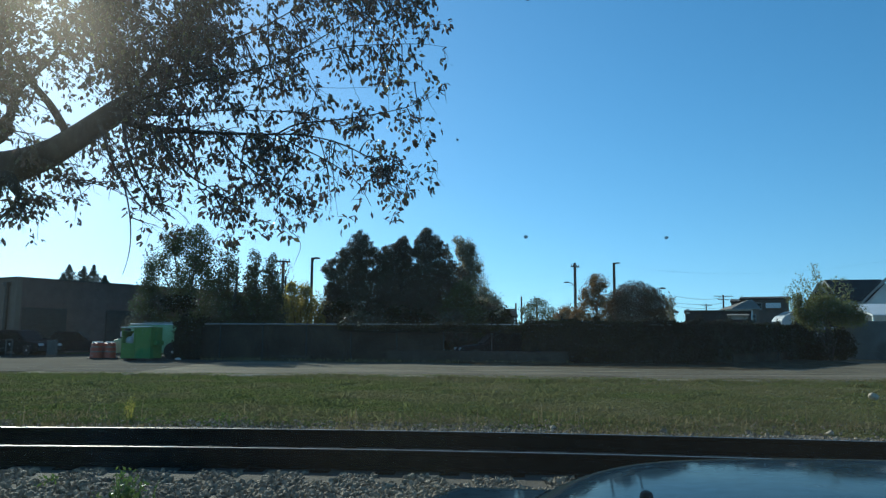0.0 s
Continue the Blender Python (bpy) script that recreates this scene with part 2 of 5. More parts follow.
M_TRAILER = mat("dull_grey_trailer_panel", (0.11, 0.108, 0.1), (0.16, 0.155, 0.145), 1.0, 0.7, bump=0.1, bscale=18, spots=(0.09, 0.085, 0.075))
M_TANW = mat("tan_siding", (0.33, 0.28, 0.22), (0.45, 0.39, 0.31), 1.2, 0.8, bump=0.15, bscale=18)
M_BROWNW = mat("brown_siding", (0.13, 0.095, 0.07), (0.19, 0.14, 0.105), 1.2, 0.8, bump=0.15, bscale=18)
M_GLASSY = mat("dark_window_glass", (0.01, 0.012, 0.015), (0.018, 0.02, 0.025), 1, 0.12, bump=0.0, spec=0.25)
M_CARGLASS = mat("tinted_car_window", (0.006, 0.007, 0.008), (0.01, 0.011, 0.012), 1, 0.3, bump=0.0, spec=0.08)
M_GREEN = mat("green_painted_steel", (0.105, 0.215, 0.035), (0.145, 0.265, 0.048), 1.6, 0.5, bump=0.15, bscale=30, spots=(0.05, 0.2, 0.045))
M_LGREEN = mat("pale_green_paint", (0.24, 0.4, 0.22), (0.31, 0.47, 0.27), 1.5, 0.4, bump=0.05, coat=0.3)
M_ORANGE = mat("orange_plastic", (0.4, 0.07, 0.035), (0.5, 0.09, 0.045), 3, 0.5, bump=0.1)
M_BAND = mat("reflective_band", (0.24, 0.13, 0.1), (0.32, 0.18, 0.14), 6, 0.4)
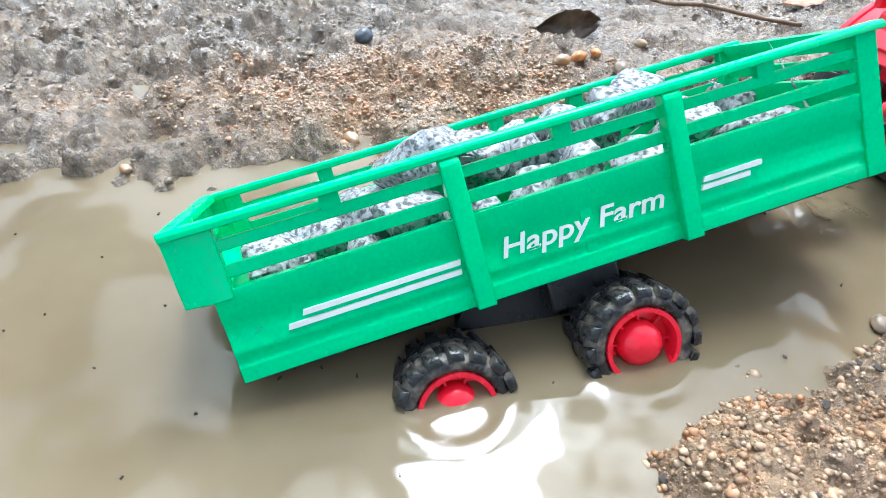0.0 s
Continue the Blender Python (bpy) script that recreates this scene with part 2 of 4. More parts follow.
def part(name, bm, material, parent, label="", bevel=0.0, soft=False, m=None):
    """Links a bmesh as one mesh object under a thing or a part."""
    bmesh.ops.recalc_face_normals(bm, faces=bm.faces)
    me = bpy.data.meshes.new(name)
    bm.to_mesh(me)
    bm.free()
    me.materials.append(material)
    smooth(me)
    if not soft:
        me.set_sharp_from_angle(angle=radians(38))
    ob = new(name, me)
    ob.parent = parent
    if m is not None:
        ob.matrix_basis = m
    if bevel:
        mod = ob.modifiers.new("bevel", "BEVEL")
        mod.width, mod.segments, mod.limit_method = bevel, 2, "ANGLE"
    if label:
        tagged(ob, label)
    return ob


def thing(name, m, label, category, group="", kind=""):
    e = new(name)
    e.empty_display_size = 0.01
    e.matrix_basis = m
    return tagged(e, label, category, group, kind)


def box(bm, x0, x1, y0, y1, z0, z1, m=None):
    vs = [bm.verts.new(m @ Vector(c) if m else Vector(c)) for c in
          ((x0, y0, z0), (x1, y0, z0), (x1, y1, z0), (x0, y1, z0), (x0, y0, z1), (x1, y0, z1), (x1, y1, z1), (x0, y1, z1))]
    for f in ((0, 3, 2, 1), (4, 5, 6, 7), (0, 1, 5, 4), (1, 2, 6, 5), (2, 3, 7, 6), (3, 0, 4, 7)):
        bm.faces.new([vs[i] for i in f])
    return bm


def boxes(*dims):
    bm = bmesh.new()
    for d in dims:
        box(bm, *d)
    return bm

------

What you have to do - Show all lines in the entries above where the string "that" appears.

The result -
Continue the Blender Python (bpy) script that recreates this scene with part 2 of 5. More parts follow.
Continue the Blender Python (bpy) script that recreates this scene with part 2 of 4. More parts follow.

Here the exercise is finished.